Not typically. Because white is the default colour of paper, it is simply recognized as the absence of any ink. However, when using coloured paper, white ink may be used if any text or graphic requires it. For more information, visit our Digital Printing section.
What are the paper options for printing my job?
Your paper choice can make a significant difference in the look and feel of your print communication piece. Commercial printing paper is divided into two broad categories – Coated and Uncoated (sometimes referred to as offset stock). Within each of those categories are sub-categories by weight – Text and Cover Stock. Text Stock is the lighter weight paper used most frequently for the inside or body of a book or catalog. It is less expensive than cover weight paper. Cover Stock is a heavier and more durable paper used for the outside cover of a book or catalog. The heavier the paper’s weight with a resulting greater thickness, the more upscale the look and feel that will be achieved.

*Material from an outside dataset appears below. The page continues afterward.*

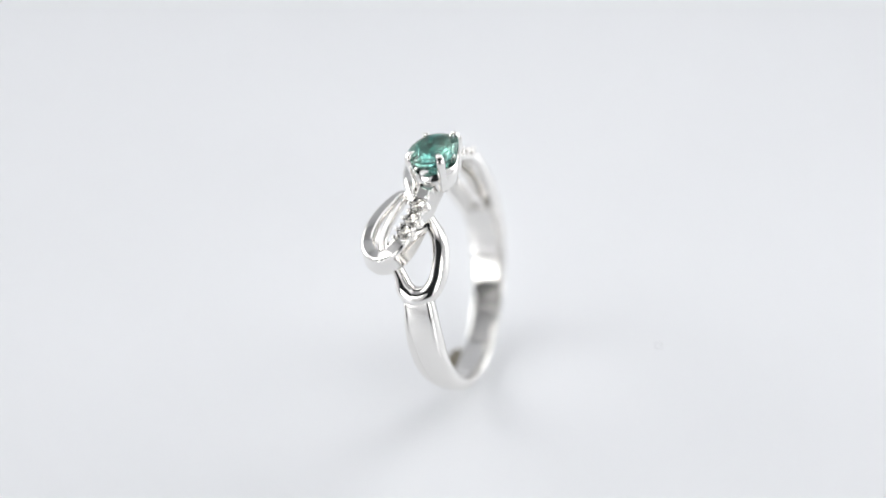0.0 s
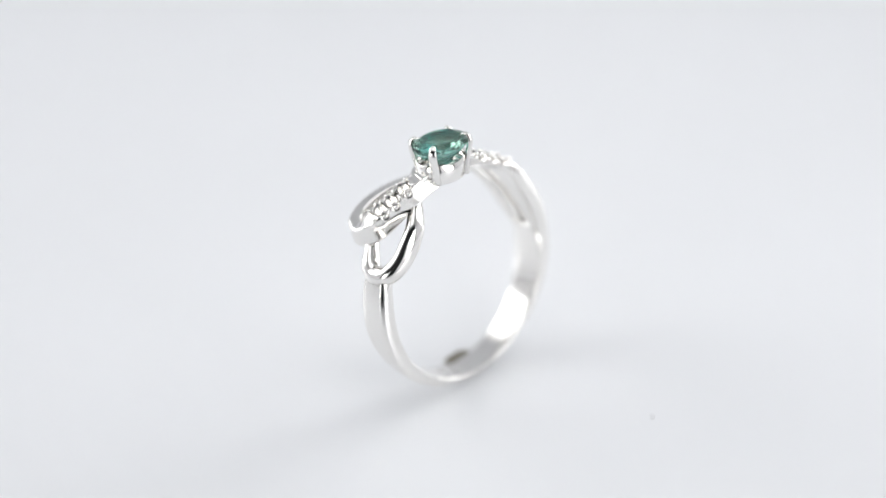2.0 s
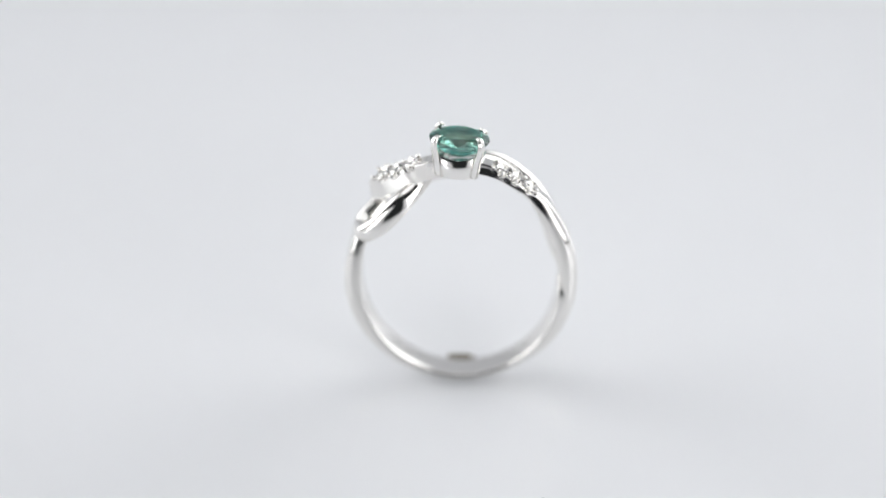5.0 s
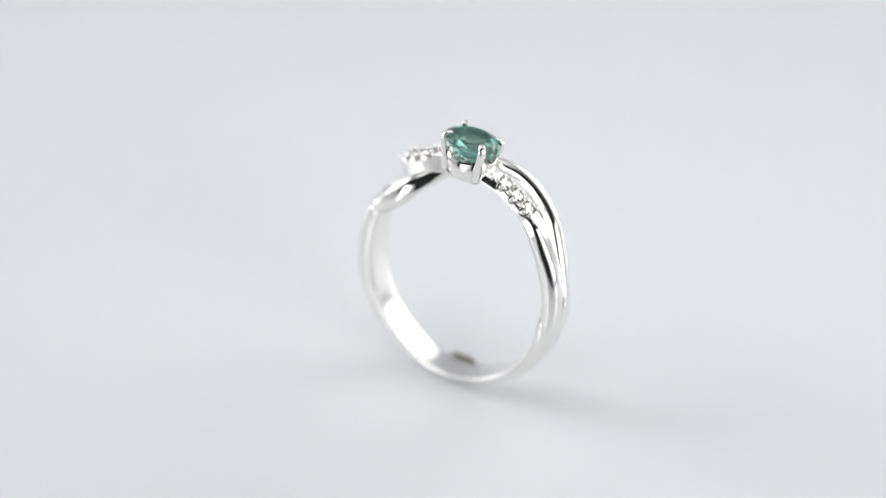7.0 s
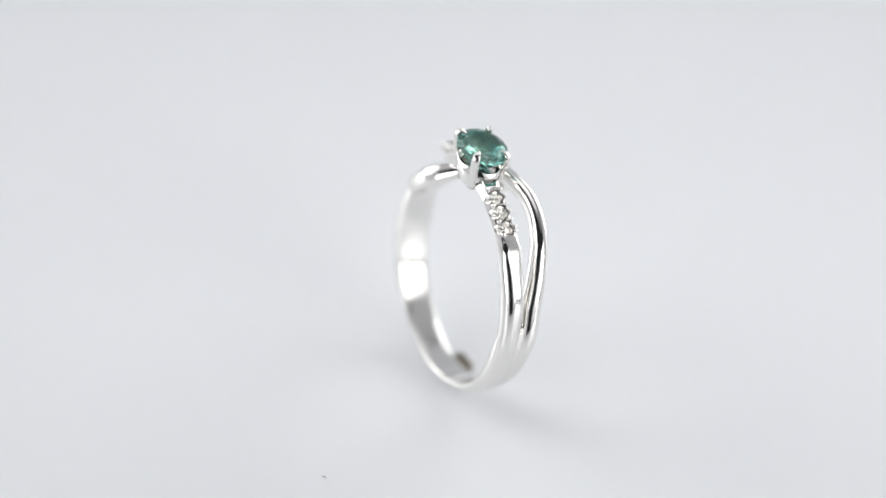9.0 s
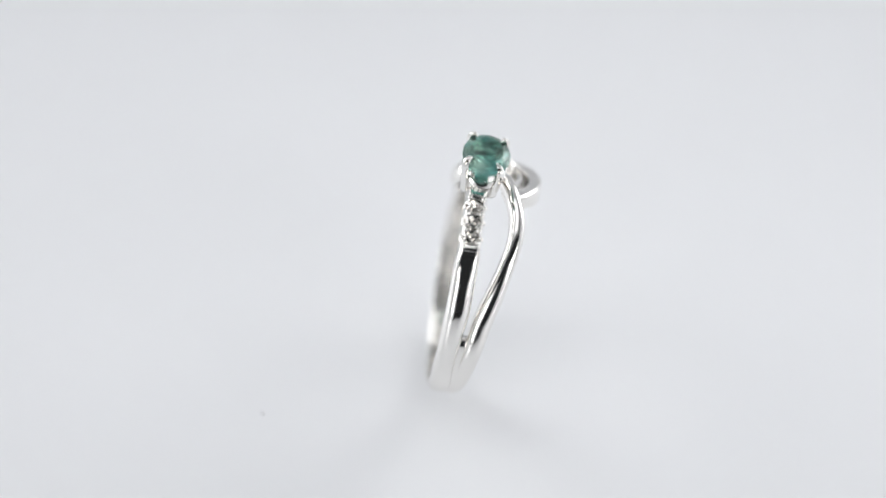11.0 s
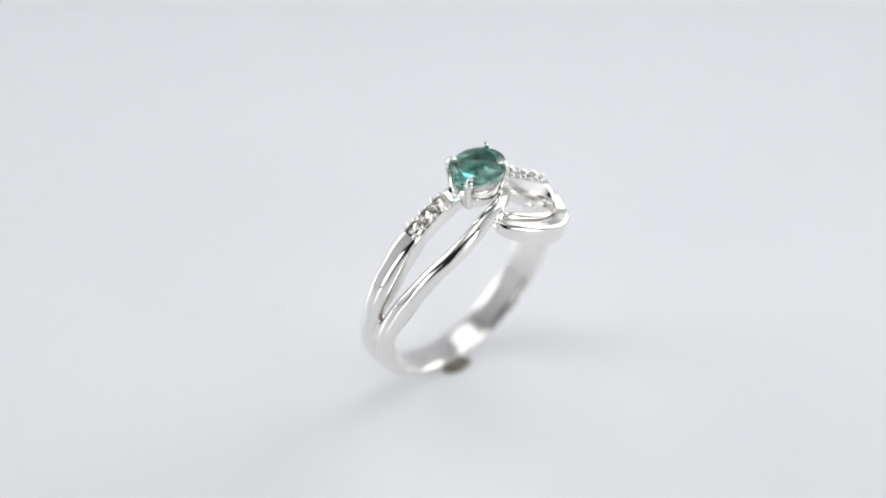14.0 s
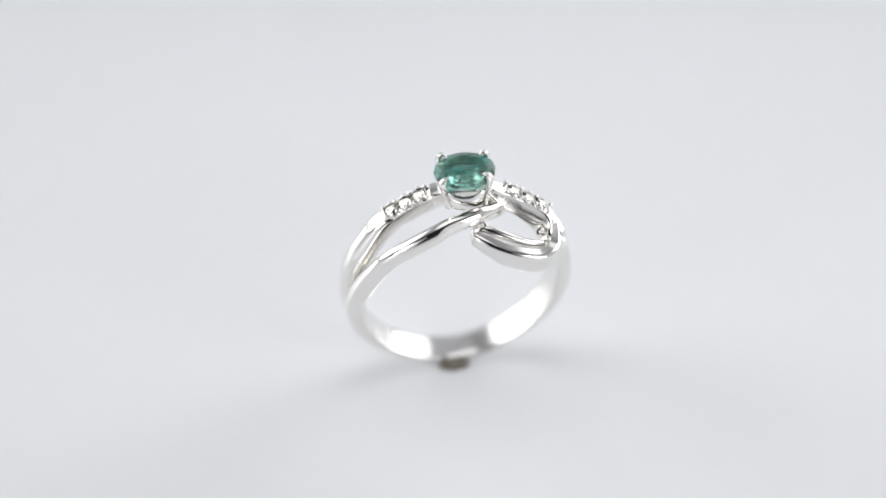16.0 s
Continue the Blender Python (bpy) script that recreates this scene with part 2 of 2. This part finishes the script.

Gloss, Matte, Dull and Silk stocks are all coated papers.
Gloss Stock is a coated paper with a shiny or reflective finish. It is most often used in four-colour printing to ensure full colour photographs, images and graphics appear more vivid, real and appealing. Most brochures are printed on 80# or 100# gloss text stock. For an upscale look and feel, you might choose 100# gloss cover stock or heavier.
Matte, Dull and Silk-coated stocks have a flat, unreflective finish. These types of paper are frequently used to make pages easier to read that are text or type intensive. Accordingly, 80# matte text might be appropriate for a statistical or technical intensive catalog or brochure with lots of text and charts. The choice is dependent on your objectives and how the piece will be used.
Uncoated paper is today’s most commonly used stock as it is the paper used in our desktop printers, copiers and books. The body or text pages for books are usually printed in black ink on white uncoated stock. The most commonly used weights are 50#, 60# and 70# white uncoated text.
Bond paper was originally given to paper that was used to print bond and stock certificates. Today it is most frequently used for letterheads and envelopes and is sometimes referred to as fine paper. The most common weights are the 20#, 24# and 28#. They are named based on the weight of 500 sheets (a ream) of the 17”x 22” size of the respective stock. Both bond and offset weights are often used interchangeably for uncoated papers. For example, 20# and 50# offset are identical except for the sheet size on which the weight is determined.
We carry a beautiful array of textured papers like eggshell, linen, felt, pearlized, foil board, and more.
Recycled and Sustainable Paper
We offer an extensive selection of recycled, post consumer waste paper made from straw, hemp, recycled cotton, and more. Learn more about our sustainability.
Please ask us for options.
Once I submit the documents, how long will it take to finish my job?
Most digital jobs take a day or two to complete (small or large format). Typical press jobs take about 3 to 5 working days. Some jobs, however, may take several days to complete depending on their complexity and size. We always strive to provide an accurate estimate of the turnaround time for each job we do. And we’ll always work with you to find ways to complete your project when you need it.